> _Written problem_
Restate each line of the listing exactly, without carrying over any pictures.

--- --- ---

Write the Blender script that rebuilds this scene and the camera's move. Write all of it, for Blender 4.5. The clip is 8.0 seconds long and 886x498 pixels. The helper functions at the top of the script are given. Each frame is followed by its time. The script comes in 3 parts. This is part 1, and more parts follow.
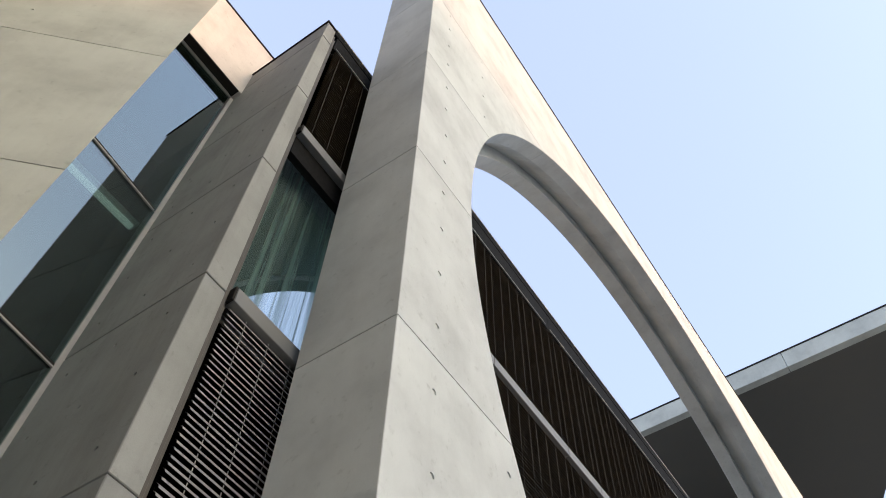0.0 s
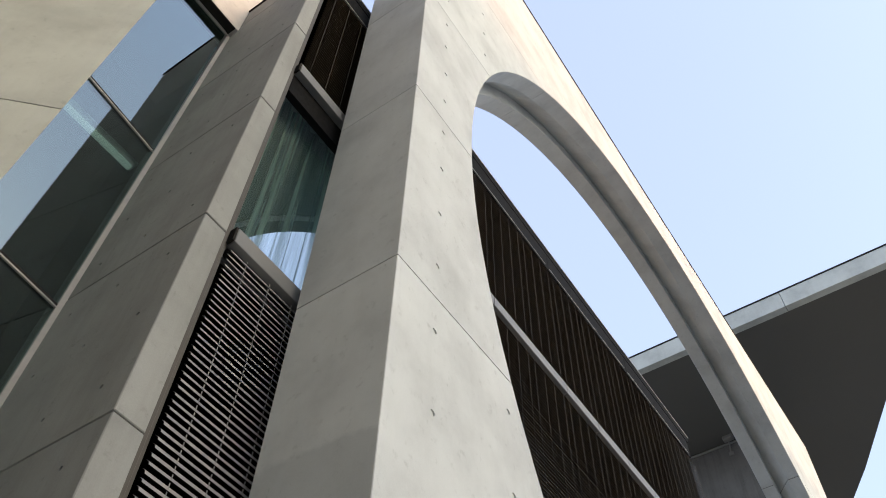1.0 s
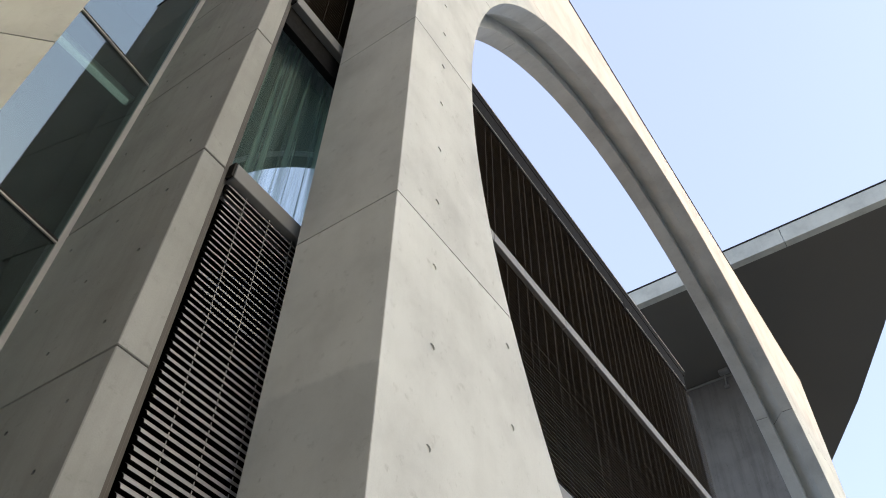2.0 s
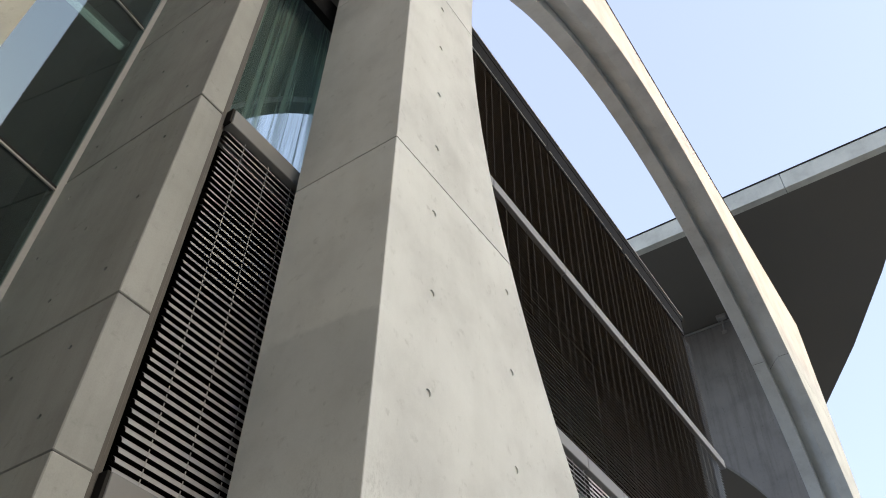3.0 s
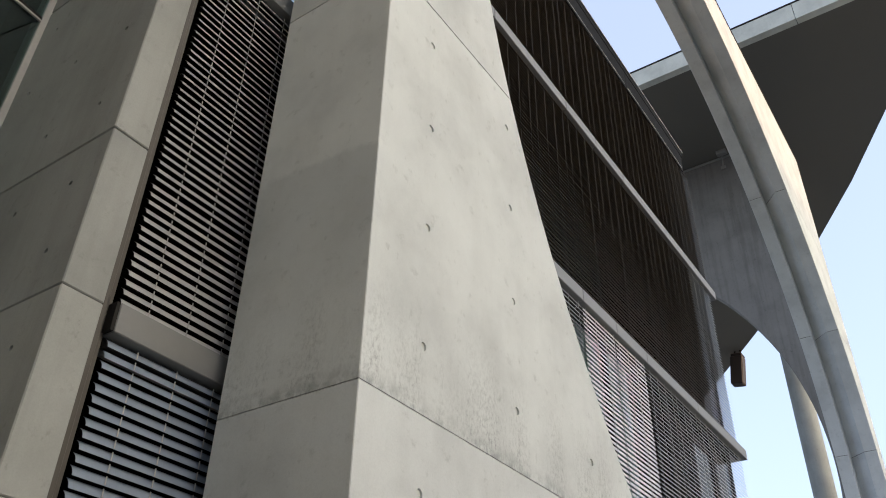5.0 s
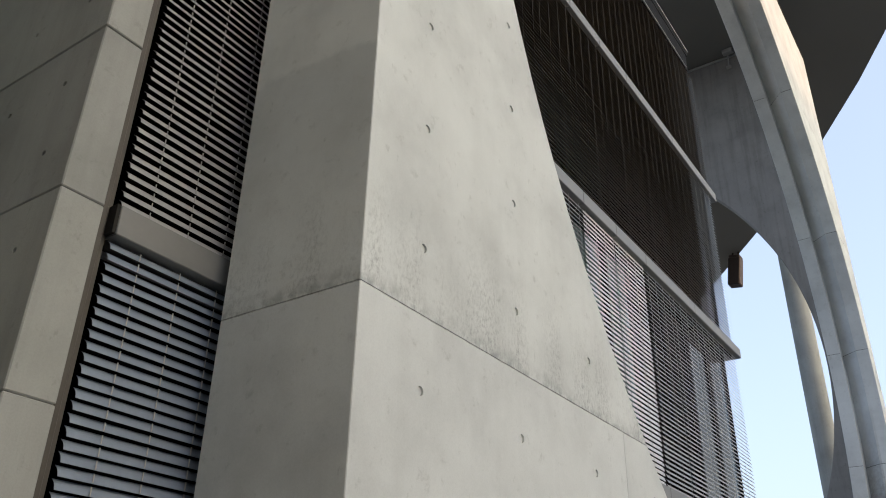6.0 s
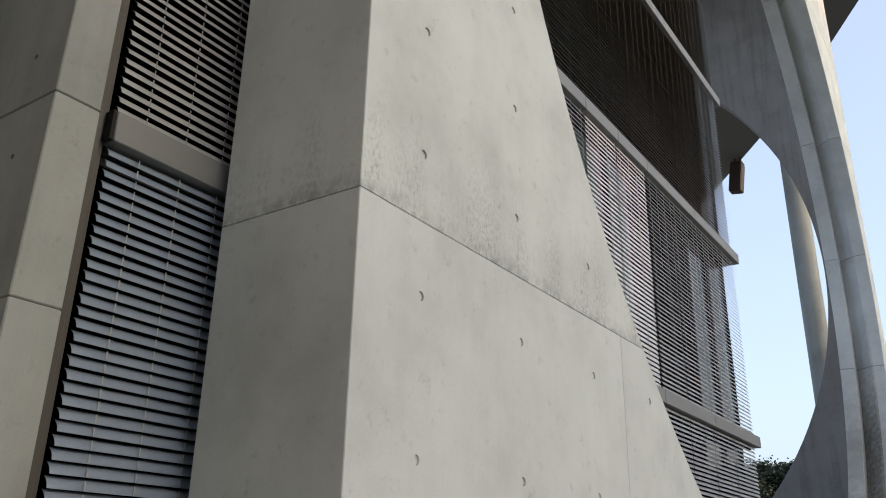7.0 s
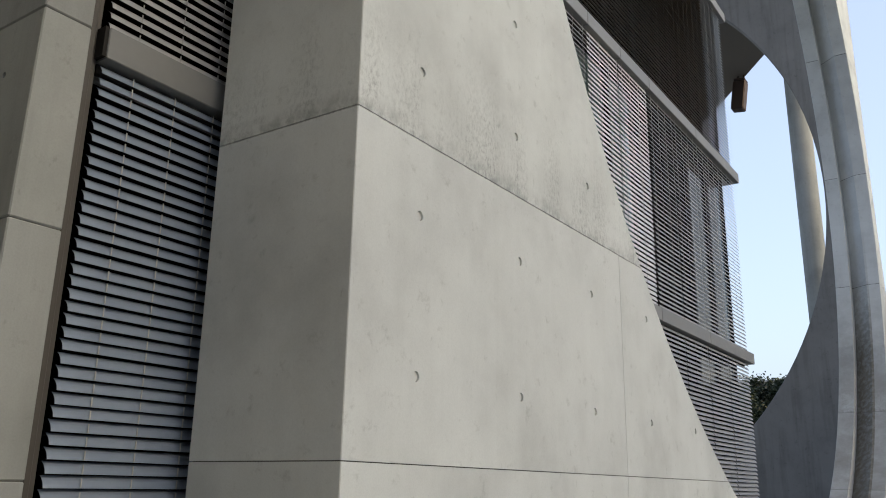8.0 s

--- --- ---

> _Right answer_
Write the Blender script that rebuilds this scene and the camera's move. Write all of it, for Blender 4.5. The clip is 8.0 seconds long and 886x498 pixels. The helper functions at the top of the script are given. Each frame is followed by its time. The script comes in 3 parts. This is part 1, and more parts follow.
0.0 s
1.0 s
2.0 s
3.0 s
5.0 s
6.0 s
7.0 s
8.0 s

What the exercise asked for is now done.